Entre as distinções recebidas, contam-se o Doutoramento Honoris Causa pela Universidade de Aveiro e pelo Instituto Politécnico de Milão, a Grã-Cruz da Ordem do Infante D. Henrique e o Prémio Sir Patrick Abercrombie da União Internacional de Arquitetos.

Em 2012, Guimarães – Capital Europeia da Cultura dedicou-lhe a exposição retrospetiva “O Ser Urbano – Nos Caminhos de Nuno Portas”, mais tarde mostrada no Centro Cultural de Belém, em Lisboa. A exposição, que deu origem a um catálogo publicado pela Imprensa Nacional, demonstrava como toda a sua obra era uma afirmação do “direito à cidade”.

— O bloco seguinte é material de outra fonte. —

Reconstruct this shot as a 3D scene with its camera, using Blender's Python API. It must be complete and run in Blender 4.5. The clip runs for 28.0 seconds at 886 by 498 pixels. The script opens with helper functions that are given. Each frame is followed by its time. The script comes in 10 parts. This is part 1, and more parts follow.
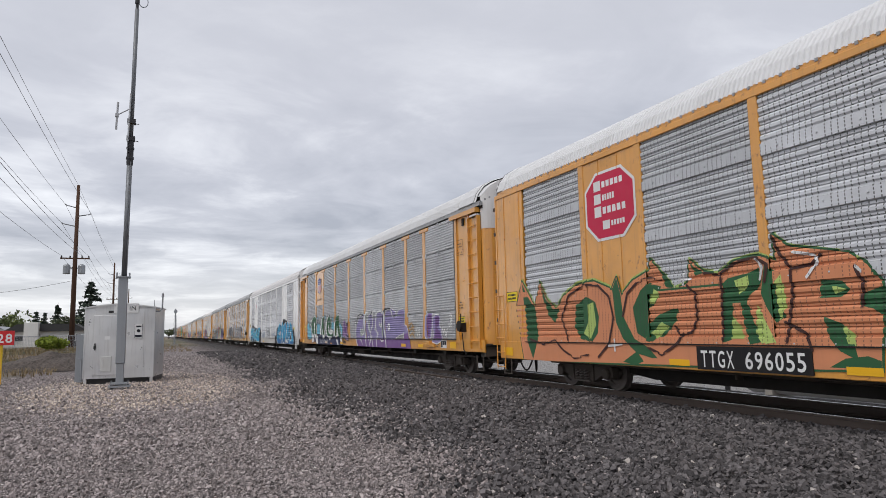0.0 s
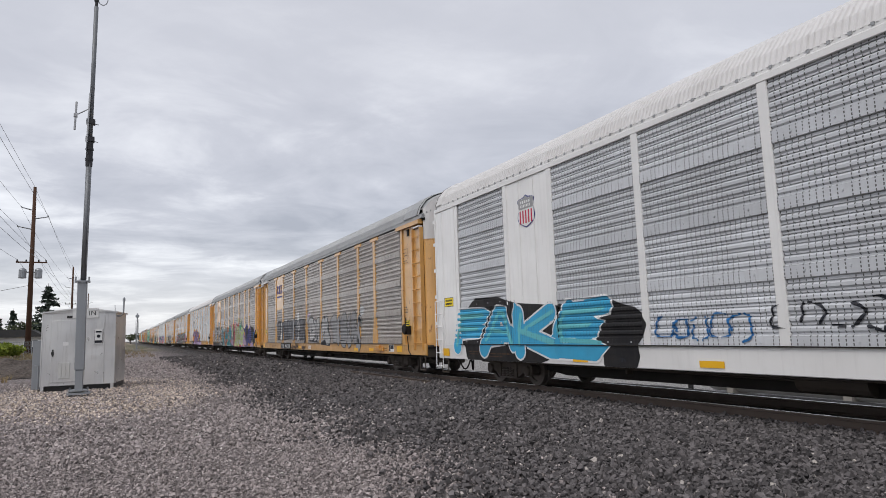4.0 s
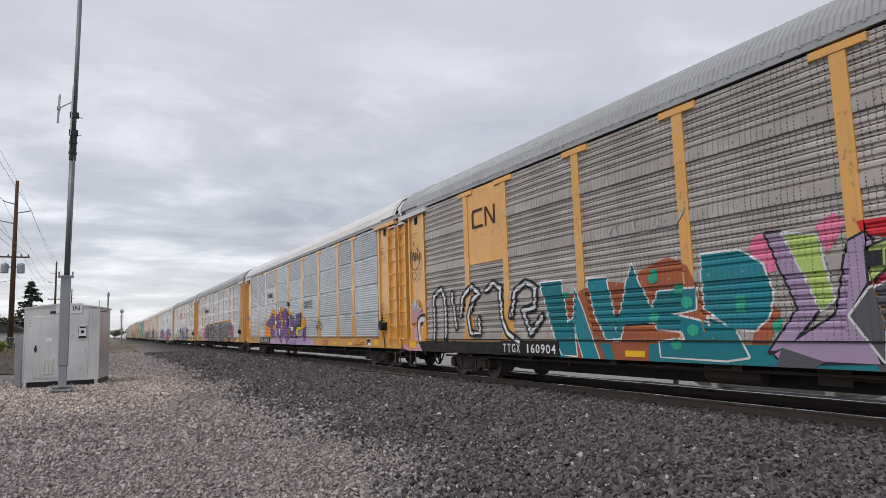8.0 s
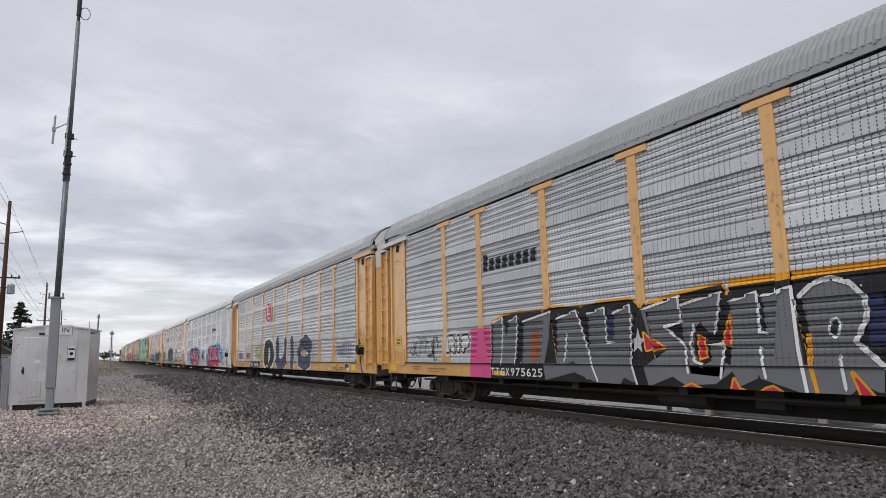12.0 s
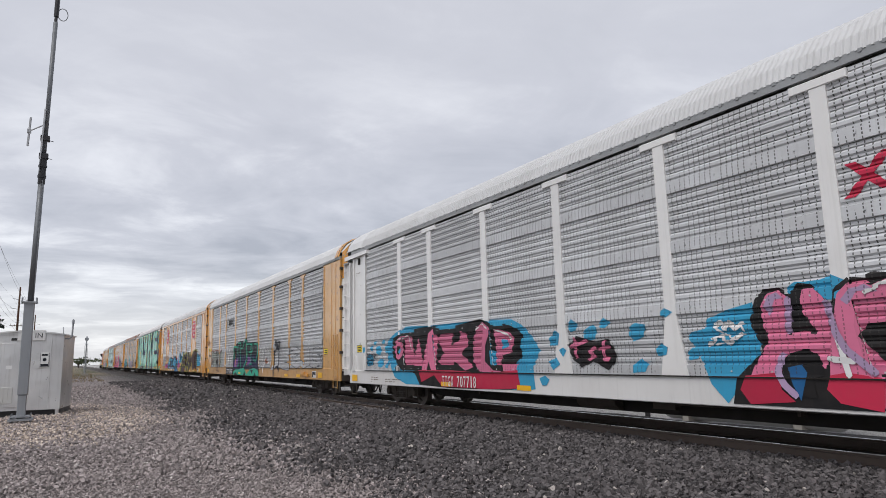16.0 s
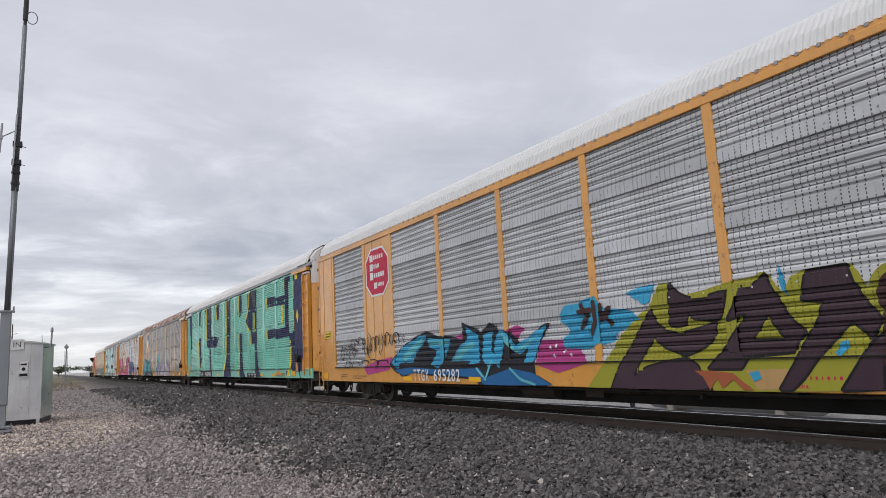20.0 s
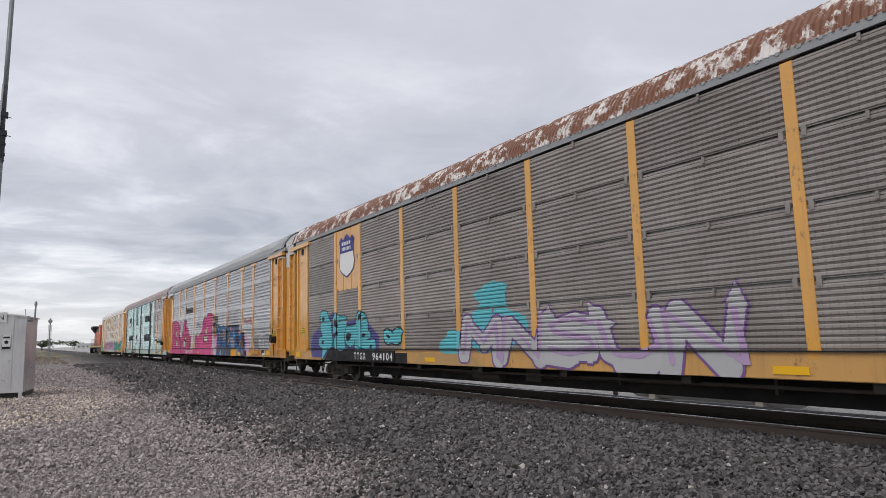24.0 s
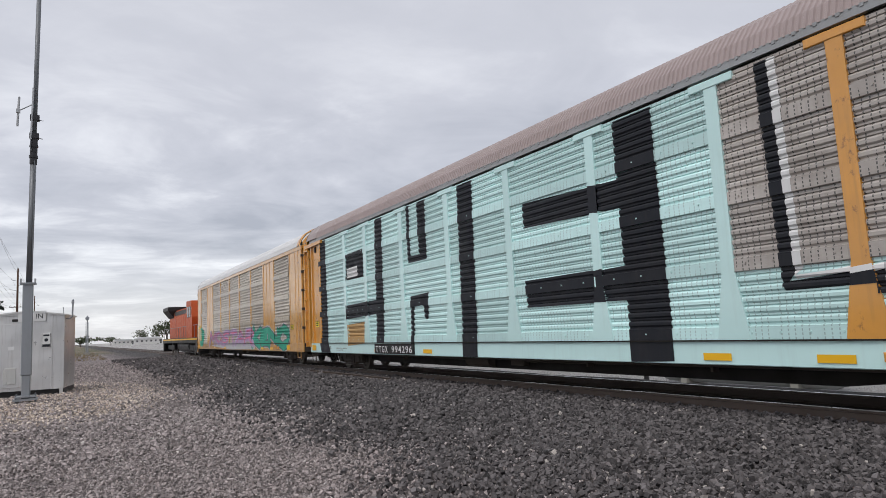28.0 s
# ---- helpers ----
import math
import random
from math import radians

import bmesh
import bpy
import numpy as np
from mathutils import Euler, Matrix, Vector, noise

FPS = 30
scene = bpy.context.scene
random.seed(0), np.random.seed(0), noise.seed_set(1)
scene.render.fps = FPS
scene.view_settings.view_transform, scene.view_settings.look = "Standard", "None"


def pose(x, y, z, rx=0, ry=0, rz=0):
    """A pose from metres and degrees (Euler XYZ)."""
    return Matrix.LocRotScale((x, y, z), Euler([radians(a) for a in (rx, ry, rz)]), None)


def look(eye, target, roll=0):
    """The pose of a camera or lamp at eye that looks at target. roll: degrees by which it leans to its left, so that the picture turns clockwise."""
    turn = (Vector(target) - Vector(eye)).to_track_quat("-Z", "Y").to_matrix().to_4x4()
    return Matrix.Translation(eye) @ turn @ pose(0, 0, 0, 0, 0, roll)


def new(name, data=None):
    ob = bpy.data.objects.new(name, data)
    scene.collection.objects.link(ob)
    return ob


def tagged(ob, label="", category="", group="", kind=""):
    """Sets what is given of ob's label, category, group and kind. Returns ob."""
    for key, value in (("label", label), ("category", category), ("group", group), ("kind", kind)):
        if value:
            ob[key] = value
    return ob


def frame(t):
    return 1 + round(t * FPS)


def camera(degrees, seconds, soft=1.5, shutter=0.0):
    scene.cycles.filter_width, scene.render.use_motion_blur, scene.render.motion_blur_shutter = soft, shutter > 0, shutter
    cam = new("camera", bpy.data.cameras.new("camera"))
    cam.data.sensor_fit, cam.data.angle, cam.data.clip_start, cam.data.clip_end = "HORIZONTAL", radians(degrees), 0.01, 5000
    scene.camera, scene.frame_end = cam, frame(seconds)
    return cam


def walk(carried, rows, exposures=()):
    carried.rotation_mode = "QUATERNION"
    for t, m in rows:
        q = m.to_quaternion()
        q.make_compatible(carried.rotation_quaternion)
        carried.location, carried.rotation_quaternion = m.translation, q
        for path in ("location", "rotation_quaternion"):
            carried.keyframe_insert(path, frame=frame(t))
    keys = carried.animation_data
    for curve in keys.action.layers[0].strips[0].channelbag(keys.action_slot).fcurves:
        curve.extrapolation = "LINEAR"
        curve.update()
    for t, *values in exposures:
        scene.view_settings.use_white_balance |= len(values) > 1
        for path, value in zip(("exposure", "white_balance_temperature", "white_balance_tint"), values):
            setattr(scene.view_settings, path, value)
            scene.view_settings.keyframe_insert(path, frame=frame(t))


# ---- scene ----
EYE = (0.0, 0.0, 1.72)
cam = camera(68.05, 28.0, soft=0.6)
# seconds, yaw, pitch, roll: a camera held in the hand that only turns
TURNS = [
        (0.0, -23.18, 7.01, 1.26), (0.5, -23.59, 6.76, 1.35), (1.0, -24.22, 6.84, 1.45), (1.5, -24.97, 6.96, 1.53),
        (2.0, -25.60, 7.21, 1.34), (2.5, -25.92, 7.51, 0.95), (3.0, -25.69, 7.62, 1.60), (3.5, -25.73, 7.13, 1.79),
        (5.5, -27.13, 7.31, 1.63), (6.0, -27.49, 7.00, 1.77), (6.5, -27.47, 6.63, 2.24), (7.0, -27.14, 6.56, 2.18),
        (7.5, -27.01, 6.68, 1.83), (8.0, -27.06, 6.72, 1.78), (8.5, -27.28, 6.96, 1.75), (9.0, -27.76, 7.27, 1.66),
        (9.5, -27.88, 7.49, 1.82), (10.0, -27.85, 7.61, 1.92), (10.5, -27.87, 7.73, 1.54), (11.0, -27.78, 7.91, 1.48),
        (11.5, -27.67, 8.35, 1.36), (12.0, -27.68, 8.79, 1.40), (12.5, -27.71, 8.95, 1.37), (14.5, -28.19, 9.16, 1.84),
        (15.0, -28.63, 9.14, 1.33), (15.5, -29.05, 9.23, 1.11), (16.0, -29.37, 9.29, 1.33), (16.5, -29.75, 9.26, 1.26),
        (17.0, -30.08, 9.11, 1.92), (17.5, -30.48, 8.23, 2.06), (18.0, -30.43, 8.09, 2.57), (18.5, -30.11, 8.91, 2.72),
        (19.0, -30.01, 9.27, 2.55), (19.5, -30.43, 9.06, 2.85), (20.0, -30.65, 8.98, 3.05), (20.5, -30.64, 8.97, 3.01),
        (21.0, -30.34, 8.89, 2.94), (21.5, -30.15, 8.53, 3.02), (22.0, -30.15, 8.23, 2.56), (22.5, -29.90, 8.12, 2.24),
        (24.5, -32.18, 7.44, 1.42), (25.0, -31.08, 7.27, 1.67), (25.5, -30.40, 7.19, 1.72), (26.0, -30.09, 7.02, 1.81),
        (26.5, -29.63, 6.76, 1.94), (27.0, -29.44, 6.62, 2.43), (27.5, -29.43, 6.65, 2.64), (28.0, -29.40, 6.69, 2.86),
]
walk(cam, [(t, pose(*EYE, 90 + p, r, y)) for t, y, p, r in TURNS])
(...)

“A luta pela conquista dos direitos do arquiteto a arquitetar tem de ser firme, mas cautelosa e progressiva”, escreveu n’O Jornal do Arquitecto, em 2017, quando foi homenageado pela Ordem dos Arquitetos.

“O êxito dessa luta”, prosseguiu, “depende, antes de mais, de nós próprios como grupo. Depende de sabermos criar a evidência, perante um público mais largo, ainda que impreparado, de que a nossa maioria de profissionais – e não só o pequeno grupo de notáveis – pode oferecer serviços que outros só por exceção oferecerão e em condições de custo correspondentes aos benefícios que este serviço mais qualificado trará aos utentes.”

E concluiu: “Muita coisa terá de mudar se quisermos legitimar a nossa reivindicação de que o arquiteto, enquanto agente cultural, é imprescindível ao desenvolvimento social das comunidades.”